I have witnessed a lot in the past 16 months of crisis counseling, and as I sit on my last day, having discharged my last client last night, I feel so much hope in my move forward. But there is also this lingering sense of heaviness from all that I have witnessed…
I accepted the job, as a Crisis Intervention Specialist, working with youth 3-18 and their families in King County, 24 hours after I learned I was pregnant. So my first 9 months on the job I was pregnant and the 2nd half of the job I was a new mom. While I have been employed there for 16 months, if you take out the maternity leave in the middle, I’ve solidly worked there for 1 year. But 1 year feels like an eternity.
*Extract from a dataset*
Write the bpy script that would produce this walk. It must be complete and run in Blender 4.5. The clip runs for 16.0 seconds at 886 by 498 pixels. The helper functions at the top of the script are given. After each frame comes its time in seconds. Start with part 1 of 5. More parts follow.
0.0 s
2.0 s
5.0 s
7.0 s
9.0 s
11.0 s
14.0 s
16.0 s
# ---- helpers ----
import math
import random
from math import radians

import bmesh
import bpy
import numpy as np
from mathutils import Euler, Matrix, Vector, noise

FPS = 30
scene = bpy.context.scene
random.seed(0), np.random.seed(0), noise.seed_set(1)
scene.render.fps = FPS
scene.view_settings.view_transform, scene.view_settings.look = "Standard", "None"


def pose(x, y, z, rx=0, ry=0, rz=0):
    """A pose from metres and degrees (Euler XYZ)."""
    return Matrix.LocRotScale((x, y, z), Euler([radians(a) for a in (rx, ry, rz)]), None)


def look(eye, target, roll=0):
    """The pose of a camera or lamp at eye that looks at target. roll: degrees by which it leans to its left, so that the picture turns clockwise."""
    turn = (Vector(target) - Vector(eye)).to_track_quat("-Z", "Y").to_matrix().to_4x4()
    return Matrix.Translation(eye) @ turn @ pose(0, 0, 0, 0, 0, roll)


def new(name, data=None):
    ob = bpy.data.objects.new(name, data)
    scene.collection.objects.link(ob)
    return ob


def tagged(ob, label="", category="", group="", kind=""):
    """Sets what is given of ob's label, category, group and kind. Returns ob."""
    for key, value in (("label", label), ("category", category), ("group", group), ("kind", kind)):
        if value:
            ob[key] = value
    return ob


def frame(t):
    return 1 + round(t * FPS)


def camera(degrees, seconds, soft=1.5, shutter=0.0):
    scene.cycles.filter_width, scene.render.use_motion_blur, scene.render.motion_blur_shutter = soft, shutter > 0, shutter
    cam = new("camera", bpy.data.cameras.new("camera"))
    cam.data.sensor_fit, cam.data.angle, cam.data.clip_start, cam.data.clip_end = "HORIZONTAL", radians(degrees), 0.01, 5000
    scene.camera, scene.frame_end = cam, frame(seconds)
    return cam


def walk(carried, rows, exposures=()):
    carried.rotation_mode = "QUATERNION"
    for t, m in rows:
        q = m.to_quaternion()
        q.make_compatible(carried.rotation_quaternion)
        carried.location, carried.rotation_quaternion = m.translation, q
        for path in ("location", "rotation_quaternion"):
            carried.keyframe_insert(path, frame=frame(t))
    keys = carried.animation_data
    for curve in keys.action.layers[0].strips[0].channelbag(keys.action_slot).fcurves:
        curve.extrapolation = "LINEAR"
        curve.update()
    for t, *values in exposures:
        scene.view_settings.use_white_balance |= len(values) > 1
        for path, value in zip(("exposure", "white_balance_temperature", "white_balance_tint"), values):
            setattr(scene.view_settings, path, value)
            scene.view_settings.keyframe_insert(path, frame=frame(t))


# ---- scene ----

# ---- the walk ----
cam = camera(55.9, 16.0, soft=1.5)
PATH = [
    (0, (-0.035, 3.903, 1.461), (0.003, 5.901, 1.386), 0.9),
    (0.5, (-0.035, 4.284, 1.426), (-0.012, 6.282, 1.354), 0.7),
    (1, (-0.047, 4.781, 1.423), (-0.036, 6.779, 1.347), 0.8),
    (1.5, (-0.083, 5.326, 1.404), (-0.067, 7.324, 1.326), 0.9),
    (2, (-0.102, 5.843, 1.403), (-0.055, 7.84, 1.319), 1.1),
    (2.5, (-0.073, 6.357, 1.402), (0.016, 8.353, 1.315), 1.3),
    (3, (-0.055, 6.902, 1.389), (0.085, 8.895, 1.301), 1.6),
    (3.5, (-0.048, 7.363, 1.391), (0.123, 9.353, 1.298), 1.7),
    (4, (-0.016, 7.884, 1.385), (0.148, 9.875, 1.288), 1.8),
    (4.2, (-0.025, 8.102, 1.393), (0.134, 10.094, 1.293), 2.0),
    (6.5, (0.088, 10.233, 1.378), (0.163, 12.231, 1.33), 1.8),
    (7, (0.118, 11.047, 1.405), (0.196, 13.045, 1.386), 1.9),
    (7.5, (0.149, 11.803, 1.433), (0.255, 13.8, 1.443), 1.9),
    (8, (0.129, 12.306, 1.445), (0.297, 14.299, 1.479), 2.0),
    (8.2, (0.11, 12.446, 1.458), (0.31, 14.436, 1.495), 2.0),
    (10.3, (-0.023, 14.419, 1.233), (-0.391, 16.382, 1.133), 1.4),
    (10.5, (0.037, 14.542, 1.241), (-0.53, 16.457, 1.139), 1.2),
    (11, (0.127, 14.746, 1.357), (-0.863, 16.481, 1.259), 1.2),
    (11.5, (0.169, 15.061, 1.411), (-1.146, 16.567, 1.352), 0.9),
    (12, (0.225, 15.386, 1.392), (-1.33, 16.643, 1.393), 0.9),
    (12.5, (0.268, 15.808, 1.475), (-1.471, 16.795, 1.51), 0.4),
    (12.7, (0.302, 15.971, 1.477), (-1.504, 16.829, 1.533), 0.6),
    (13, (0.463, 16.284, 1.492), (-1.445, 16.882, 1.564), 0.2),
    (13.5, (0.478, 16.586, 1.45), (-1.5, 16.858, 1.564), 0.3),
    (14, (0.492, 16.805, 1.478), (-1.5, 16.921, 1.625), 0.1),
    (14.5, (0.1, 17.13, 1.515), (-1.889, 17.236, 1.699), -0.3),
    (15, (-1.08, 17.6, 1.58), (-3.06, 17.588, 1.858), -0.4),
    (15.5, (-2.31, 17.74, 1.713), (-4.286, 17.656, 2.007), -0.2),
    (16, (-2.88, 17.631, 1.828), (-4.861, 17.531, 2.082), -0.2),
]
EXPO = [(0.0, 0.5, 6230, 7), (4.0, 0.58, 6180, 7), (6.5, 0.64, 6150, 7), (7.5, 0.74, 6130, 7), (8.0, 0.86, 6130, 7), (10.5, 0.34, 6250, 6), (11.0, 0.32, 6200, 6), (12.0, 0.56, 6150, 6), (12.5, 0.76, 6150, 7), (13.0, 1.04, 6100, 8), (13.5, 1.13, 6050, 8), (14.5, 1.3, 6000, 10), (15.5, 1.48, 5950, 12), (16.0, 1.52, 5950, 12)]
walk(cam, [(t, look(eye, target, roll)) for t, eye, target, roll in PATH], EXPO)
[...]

There are things I have seen, and witnessed, and felt that are hard to put into words, hard to describe to people who haven’t been there.
Like, how do you explain the feeling of arriving at an apartment, to find a 250 lb naked teenage developmentally delayed (can’t speak or understand language) girl from a foreign country sitting on the stairs and realizing that she is the client. Naked. And what goes through my mind is, “my schooling did not prepare me for this.” To be body slammed and try to explain to the family through an interpreter how the mental health system works here in America.
How do I explain the smell of a pre-adolescent who hasn’t showered or changed clothes for the past 3 months because she sees a bloody axe wielding woman in the bathtub. How do I explain the condemend house infested with fleas with the family living in the basement? Or the 13 year old who was pregnant and kicked out of her house by her aunt, who said it’d be fine if she just went to live in a shelter. Or the 5 year old who put his mom in a choke-hold while she drives down the freeway. Or the meth-coke-crack-oxy-marijuana-alcohol abusing 15 year old trying to stay sober in a family of addicts.
Or what about the 12 year old prostiting herself because she heard her birthmother did drugs and was on the street and she hoped that maybe she would meet her out there, somewhere, sometime.
I have seen so much, and yet, what I have seen doesn’t compare to how much my family’s have seen. And I am leaving this position changed, in a way that is hard to put into words. Not much scared me before, but now there is very little that I am really afraid of in reaction or relation to teens or their families.